Константин Паустовский в очерке о Кипренском приводит любопытнейшие факты и о его учителе Левицком:
«Над умами художников властвовал тогда Левицкий - хитрый и добродушный украинец, создавший гениальные портреты кавалеров и дам екатерининской эпохи. Все пытались подражать золотистому теплому тону его картин. Этот тон молодые художники ловили и изучали всюду - в пыльных классах Академии, когда закатное солнце бросало косые лучи на паркет, в отблесках куполов и игре бронзовых шандалов, в зрачках красавиц, позлащенных пламенем свечей. На последних картинах Левицкого золотистый тон исчез. Он сменился фиолетовым и малиновым - холодным и старческим тоном».
Последнее, «старческое», его десятилетие было печально. Известно, что Левицкий почти ослеп. Советское искусствоведение утверждало, что художник бросил писать, поскольку погрузился в тяжелейшее религиозное мракобесие. Впрочем, данных для такого вывода недостаточно: вся теория основана на одном-единственном мемуарном свидетельстве человека, якобы видевшего, как дряхлый Левицкий на четвереньках полз к алтарю, чтобы получить причастие.
В любом случае, траектория судьбы художника сложилась так, что он надолго пережил время собственного триумфа. Целых полвека Левицкий прожил в Петербурге, на Васильевском острове. Как бы скверно, одиноко и холодно временами ни было в Северной Пальмире, он не решился вернуться ни в уютную и хорошо знакомую Москву, ни на малую родину в Киев. Но екатерининская эпоха больших свершений, к которым и сам Левицкий был в полной мере причастен, с грохотом канула в Лету у него на глазах.
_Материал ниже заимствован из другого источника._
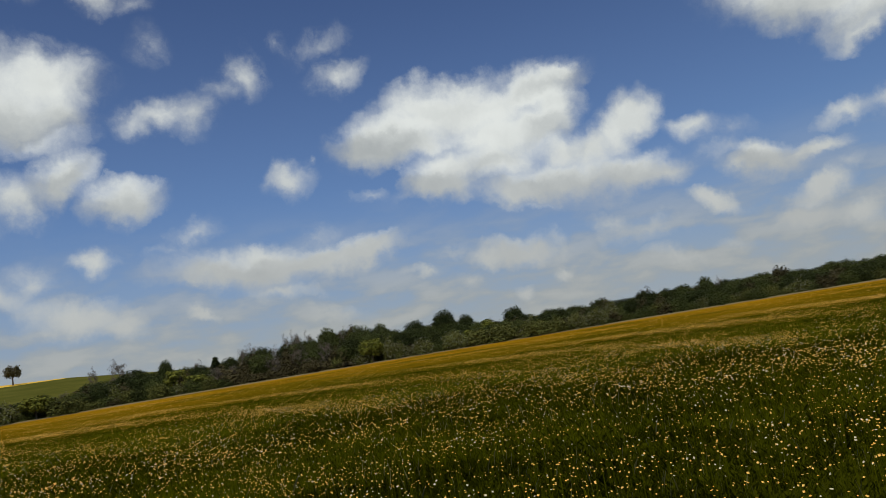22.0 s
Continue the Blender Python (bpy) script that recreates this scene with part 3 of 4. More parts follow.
# ---- the lie of the land ----
EDGE, RIDGE = 226.0, 520.0
RIDGE_AZ = [-180, -125, -112, -97, -88, -81, -76, -73, -70, -67, -62.5, -58, -50, -42, -35, -29, -24, -18, -10, 0, 28, 34, 49, 56, 60, 64, 67, 80, 180]
RIDGE_EL = [0.1, 0.1, 0.1, 0.5, 0.5, 0.62, 0.25, 0.6, 1.1, 1.75, 2.3, 2.58, 2.58, 2.42, 2.3, 2.15, 1.7, 1.2, 0.8, 0.4, 0.3, -0.15, -0.15, 0.2, 0.35, 0.2, 0.0, -0.05, 0.1]


def land(az, r):
    """Height of the ground at a bearing and a distance."""
    az, r = np.asarray(az, float), np.asarray(r, float)
    top = 1.65 + RIDGE * np.tan(np.radians(np.interp(az, RIDGE_AZ, RIDGE_EL)))
    k = np.clip((r - 238) / (RIDGE - 238), 0, 1)
    z = top * (k * 0.9 + 0.1 * k * k)
    z = np.where(r > RIDGE, top * np.clip(1 - 0.6 * (r - RIDGE) / 3000, 0.3, 1), z)

    def hump(a, w, r0, rw, h):
        return h * np.exp(-((az - a) / w) ** 4) * np.exp(-((r - r0) / rw) ** 2)
    z = z + hump(42.2, 2.6, 760, 130, 15.5) + hump(46.5, 2.5, 720, 90, 8.5) + hump(59.0, 5.0, 1000, 220, 10.0)
    z = z + 0.35 * np.exp(-((r - 230.5) / 2.2) ** 2)
    return z + 0.10 * np.sin(r * 0.31 + az * 0.4) * np.clip((r - 2) / 30, 0, 1) * np.clip((EDGE - r) / 40, 0, 1)


def spot(az, r):
    a = math.radians(az)
    return r * math.sin(a), r * math.cos(a), float(land(az, r))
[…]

«Ни страны, ни погоста не хочу выбирать, на Васильевский остров я приду умирать», – напишет через много лет Бродский. Забавно и грустно, но буквально так полутора столетиями ранее поступил Левицкий. В 1822-м году он умер в своем доме на Васильевском острове в полной безвестности. Могила
«русского Гейнсборо» на Смоленском кладбище в Петербурге затерялась.